Я очень привязалась к Мандельштамам. Для меня Надежда Яковлевна и Осип Эмильевич были совершенно неразделимы. Я не могла их представить отдельно и кого из них любила больше — не знаю.
Редко, наверное, в жизни встречаются такие браки, такое понимание, такая духовная близость. Надежда Яковлевна была вровень своему мужу по уму, образованности, огромной душевной силе. Я никогда не слышала от нее жалоб, не видела ее раздраженной или удрученной. Она всегда была ровна, внешне спокойна. Она безусловно являлась моральной опорой для Осипа Эмильевича. На ней держалась жизнь. Тяжелая, трагическая его судьба стала и ее судьбой.

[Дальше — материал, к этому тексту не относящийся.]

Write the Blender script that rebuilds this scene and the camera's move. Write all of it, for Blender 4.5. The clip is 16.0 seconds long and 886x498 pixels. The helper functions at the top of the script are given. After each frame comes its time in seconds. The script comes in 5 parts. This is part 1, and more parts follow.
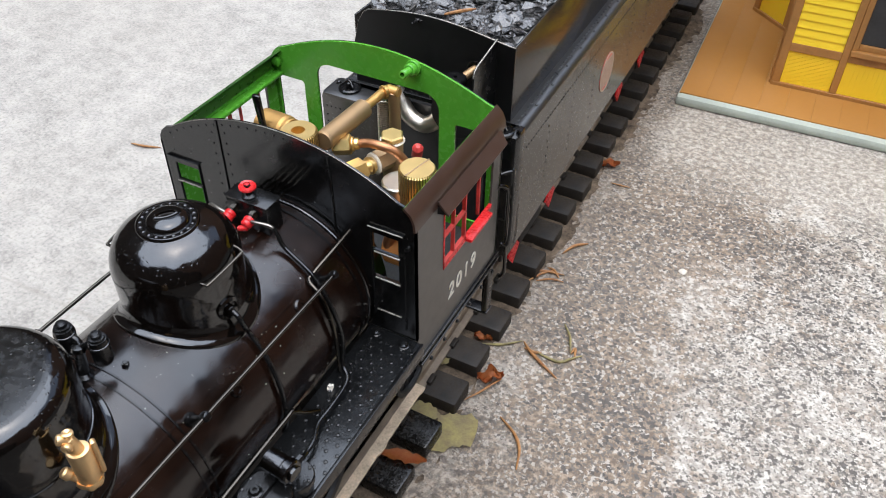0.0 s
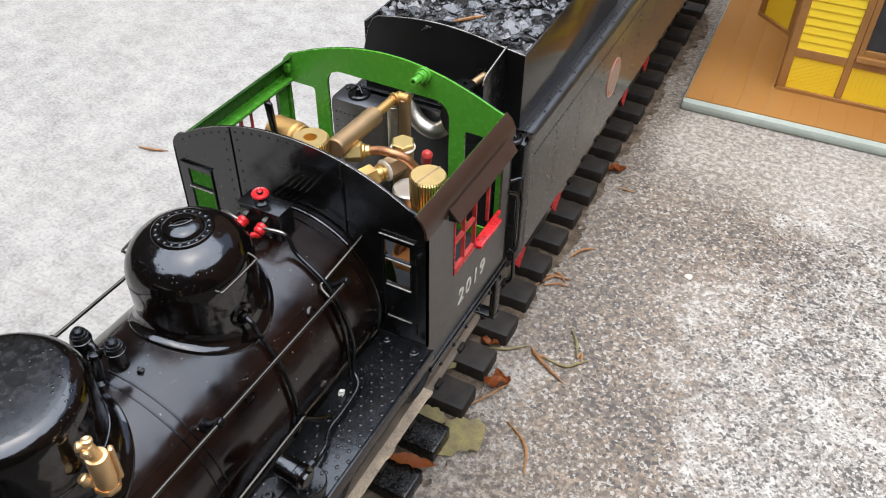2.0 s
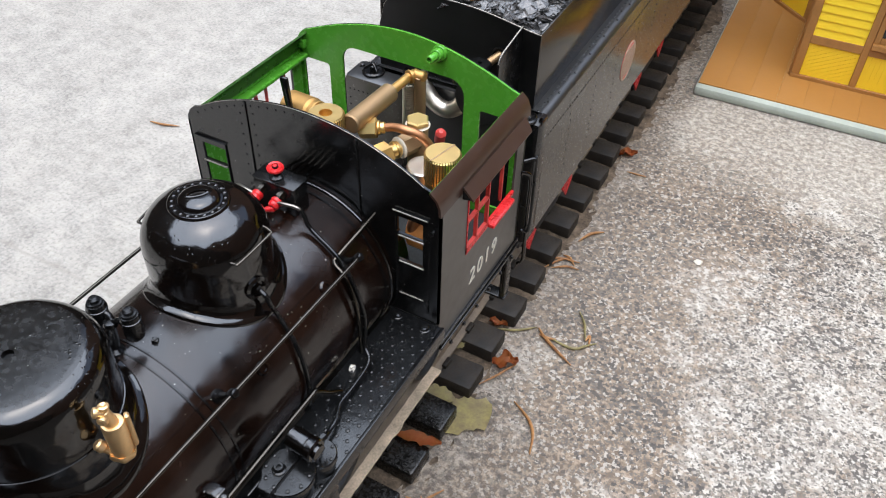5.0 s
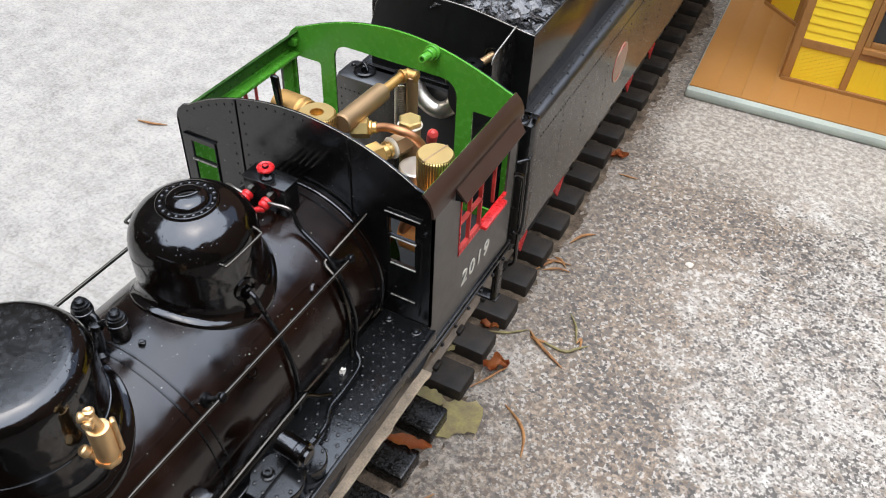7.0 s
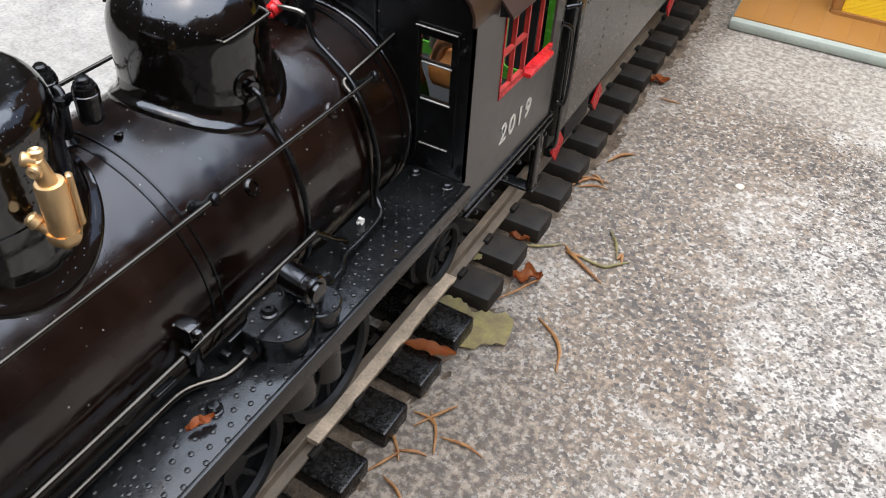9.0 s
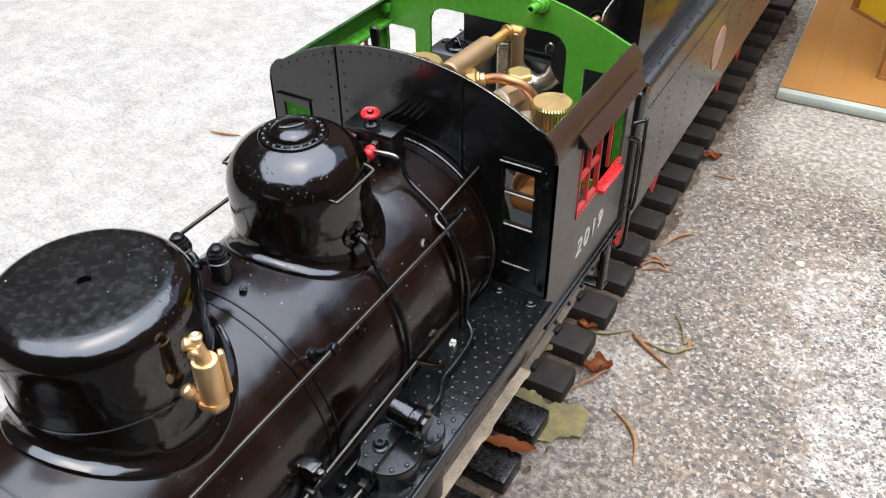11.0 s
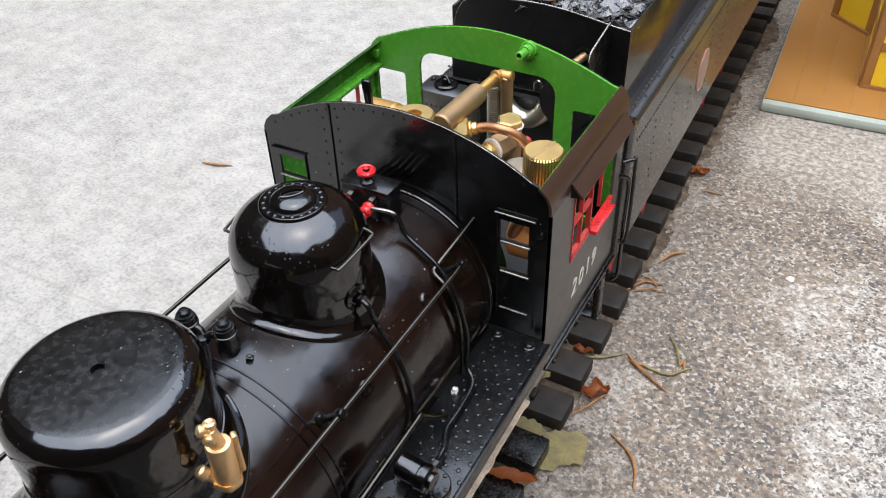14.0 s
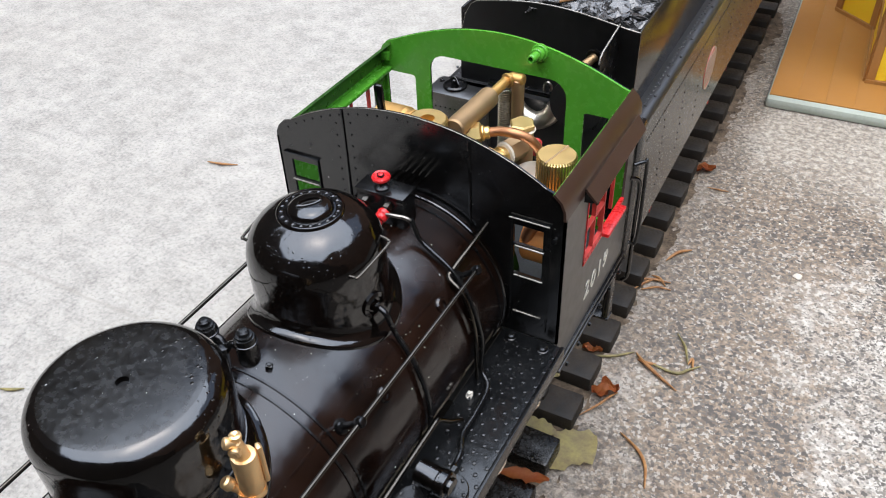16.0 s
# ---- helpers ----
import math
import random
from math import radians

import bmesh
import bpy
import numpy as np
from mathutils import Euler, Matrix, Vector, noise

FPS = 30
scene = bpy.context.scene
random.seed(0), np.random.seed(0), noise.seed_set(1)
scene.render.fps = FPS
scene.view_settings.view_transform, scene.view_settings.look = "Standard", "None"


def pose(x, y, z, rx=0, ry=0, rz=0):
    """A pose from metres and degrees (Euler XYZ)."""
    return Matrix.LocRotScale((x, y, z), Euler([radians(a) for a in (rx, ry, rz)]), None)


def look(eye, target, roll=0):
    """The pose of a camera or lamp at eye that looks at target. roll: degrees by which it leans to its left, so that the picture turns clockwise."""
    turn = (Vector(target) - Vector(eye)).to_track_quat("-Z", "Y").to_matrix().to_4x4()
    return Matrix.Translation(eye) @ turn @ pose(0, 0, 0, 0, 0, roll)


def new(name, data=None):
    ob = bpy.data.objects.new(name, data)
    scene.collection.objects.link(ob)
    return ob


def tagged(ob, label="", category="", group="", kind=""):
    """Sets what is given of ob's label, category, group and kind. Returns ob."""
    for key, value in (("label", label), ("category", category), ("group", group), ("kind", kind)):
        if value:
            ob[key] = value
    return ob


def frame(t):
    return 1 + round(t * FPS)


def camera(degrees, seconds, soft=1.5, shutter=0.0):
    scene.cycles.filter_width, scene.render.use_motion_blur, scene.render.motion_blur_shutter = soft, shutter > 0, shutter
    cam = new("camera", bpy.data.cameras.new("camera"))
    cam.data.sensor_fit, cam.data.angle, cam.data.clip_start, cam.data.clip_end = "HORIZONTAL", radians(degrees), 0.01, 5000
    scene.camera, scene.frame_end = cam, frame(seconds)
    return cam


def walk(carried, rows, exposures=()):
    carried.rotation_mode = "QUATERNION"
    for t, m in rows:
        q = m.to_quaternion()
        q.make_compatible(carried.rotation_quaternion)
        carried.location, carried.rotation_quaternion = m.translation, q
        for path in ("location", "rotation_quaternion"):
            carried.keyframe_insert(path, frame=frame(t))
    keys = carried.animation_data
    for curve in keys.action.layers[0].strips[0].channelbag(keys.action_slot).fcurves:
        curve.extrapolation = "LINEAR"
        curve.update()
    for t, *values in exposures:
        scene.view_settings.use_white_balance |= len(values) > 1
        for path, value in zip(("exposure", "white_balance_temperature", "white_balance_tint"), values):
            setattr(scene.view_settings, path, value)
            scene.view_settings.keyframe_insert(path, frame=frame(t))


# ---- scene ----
cam = camera(56.23, 16.0, soft=1.05, shutter=0.15)
EXPOSURE = 1.13
PATH = [
    (0, (0.16637, -0.19371, 0.36117), (0.06483, 0.00628, 0.16194), 0.883),
    (0.5, (0.16749, -0.19528, 0.36201), (0.06625, 0.00461, 0.16252), 0.863),
    (1, (0.16648, -0.19555, 0.36399), (0.06516, 0.00455, 0.16475), 0.908),
    (1.5, (0.16377, -0.19498, 0.36312), (0.06224, 0.00526, 0.16414), 0.964),
    (2, (0.16320, -0.19545, 0.36428), (0.06118, 0.00449, 0.16524), 0.996),
    (2.5, (0.16333, -0.19506, 0.36419), (0.06075, 0.00390, 0.16445), 1.005),
    (3, (0.16421, -0.19841, 0.36431), (0.06104, -0.00121, 0.16315), 1.052),
    (3.5, (0.16293, -0.19913, 0.36499), (0.05899, -0.00349, 0.16271), 1.005),
    (4, (0.16262, -0.19963, 0.36489), (0.05908, -0.00491, 0.16152), 1.224),
    (6.5, (0.15929, -0.19633, 0.36008), (0.06025, 0.00103, 0.15700), 2.746),
    (7, (0.15880, -0.19653, 0.36059), (0.06066, 0.00133, 0.15755), 2.871),
    (7.5, (0.15810, -0.19714, 0.36195), (0.05998, 0.00121, 0.15939), 3.015),
    (8, (0.15880, -0.19674, 0.36118), (0.06033, 0.00186, 0.15903), 3.388),
    (8.5, (0.15890, -0.19849, 0.35076), (0.05910, 0.00030, 0.14946), 3.925),
    (8.6, (0.16015, -0.20305, 0.33490), (0.05900, -0.00315, 0.13490), 3.850),
    (8.7, (0.15747, -0.20160, 0.31497), (0.05643, -0.00243, 0.11466), 4.070),
    (9.2, (0.15468, -0.20341, 0.27864), (0.05066, -0.00378, 0.08032), 3.277),
    (9.9, (0.15032, -0.20637, 0.26715), (0.03917, -0.00489, 0.07469), 1.864),
    (10.8, (0.14428, -0.20807, 0.29860), (0.02494, -0.00646, 0.11122), 0.160),
    (11, (0.13862, -0.20741, 0.31402), (0.01866, -0.00628, 0.12652), -0.620),
    (11.5, (0.13773, -0.20808, 0.32840), (0.01667, -0.00744, 0.14108), -1.967),
    (12, (0.13853, -0.20663, 0.32955), (0.01779, -0.00602, 0.14199), -2.390),
    (12.5, (0.13839, -0.20593, 0.33028), (0.01815, -0.00500, 0.14275), -2.510),
    (13, (0.13876, -0.20572, 0.33161), (0.01975, -0.00411, 0.14402), -2.339),
    (13.5, (0.13655, -0.20469, 0.33233), (0.01888, -0.00237, 0.14466), -2.171),
    (14, (0.13345, -0.20251, 0.33141), (0.01660, -0.00011, 0.14331), -2.107),
    (14.5, (0.13204, -0.20250, 0.33268), (0.01596, -0.00034, 0.14385), -2.100),
    (15, (0.13237, -0.20283, 0.33418), (0.01625, -0.00131, 0.14469), -2.217),
    (15.5, (0.12958, -0.20275, 0.33598), (0.01353, -0.00168, 0.14597), -2.345),
    (16, (0.12818, -0.20317, 0.33557), (0.01229, -0.00227, 0.14529), -2.436),
]
walk(cam, [(t, look(eye, target, roll)) for t, eye, target, roll in PATH], [(0.0, EXPOSURE), (8.7, EXPOSURE), (9.8, EXPOSURE + 0.32), (11.0, EXPOSURE + 0.28), (11.5, EXPOSURE + 0.07), (12.5, EXPOSURE + 0.04), (16.0, EXPOSURE + 0.04)])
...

Этот крест она сама взяла на себя и несла его так, что, казалось, иначе и не могло быть.
А могло быть иначе, ведь ее никто не высылал, она поехала за мужем добровольно, и добровольно разделила с ним его участь. До сих пор вижу ее большие, ясные серо-голубые глаза, улыбку, которой она всегда встречала меня, ровный, спокойный тон. Женская говорливость не была ей свойственна, скорее она была молчалива. Мне всегда казалось, что Осип Эмильевич без нее не мог бы существовать. Поэтому так стало страшно, когда его оторвали от нее и сослали за Владивосток в пересылочный лагерь, где он и умер.
Не раз я присутствовала при таинстве создания стихов. Осип Эмильевич обычно сидел на кровати в своей характерной позе и что-то невнятно бормотал, пока это бормотанье не превращалось в членораздельную речь. Он не писал и не записывал свои стихи, а если и записывал, то в виде редчайшего исключения. Лучше всего об этом сказал он сам: «У меня нет рукописей. Нет записных книжек, нет архивов. У меня нет почерка, потому что я никогда не пишу. Я один в России работаю с голоса». Да, действительно он создавал стихи на слух, он работал «с голоса», а потом диктовал их Надежде Яковлевне. «Стихи, записанные Надей, — говорил Осип Эмильевич, — могут идти в порядке рукописи». Внимательно прочитав записанное стихотворение (почему-то всегда стоя, наклонившись над столом), он ставил букву «В» (Воронеж) и дату. К дате Мандельштам относился очень щепетильно, но совершенно был безразличен к знакам препинания, и тот, кто писал под его диктовку, ставил их по своему усмотрению. Помню, одно время стихи записывались на узкие листочки, нарезанные из ватмана, они не раз переписывались тонким, мелким и очень разборчивым почерком Надежды Яковлевны. Многие из этих листков потом попадали ко мне, как и конвертики с эпиграммами. Незадолго до отъезда из Воронежа Осип Эмильевич попросил Надежду Яковлевну переписать для меня все стихи. Получилось три толстых голубых блокнота. На первом из них печатными буквами было написано «Наташина книга». Осип Эмильевич отдал их мне, также поставив под каждым стихотворением дату и букву «В». Он ничего не сказал, вручая мне это сокровище. Что он думал — не знаю. Я тогда ничего не думала, просто была счастлива. Я так привыкла к его стихам, он уезжал, мне трудно было бы жить без них, а их ведь ни у кого больше не было, да и не знал их почти никто.
Подарил он мне и свою воронежскую фотографию. Накануне отъезда по его желанию мы все пошли в пятиминутную фотографию на рынке. Как и следовало ожидать, карточка получилась ужасная. К великому сожалению, Осип Эмильевич отказался идти в хорошую фотографию, сказав, что не хочет меня подводить. Подводить? Почему именно теперь пришло ему это в голову? Ведь встречались почти каждый день, а вот теперь, когда его освободили, у него возникло такое опасение. Каким же непрочным было ощущение этой «свободы»!
Был и еще один подарок, фарфоровая обезьянка, на обратной стороне Осип Эмильевич написал: «Наташа, Ося». Я забыла обезьянку, покидая занимаемый немцами Воронеж. Ведь все было оставлено, мы уходили налегке, в последние минуты. Но если бы я вспомнила, обязательно взяла бы ее, как взяла стихи, листочки, книжку, фотографии и письма, которые, как я уже говорила, отдала мне Надежда Яковлевна после гибели Осипа Эмильевича. Тут я уже понимала, что нужно сохранить все во что бы то ни стало.
И мне удалось это сделать: я не расставалась с небольшим свертком ни в товарных поездах, ни на станциях, ни в деревне, куда мы попали на некоторое время; короче говоря, он был всегда со мной во всех мытарствах, пока мы не оказались в Куйбышеве, в эвакуации.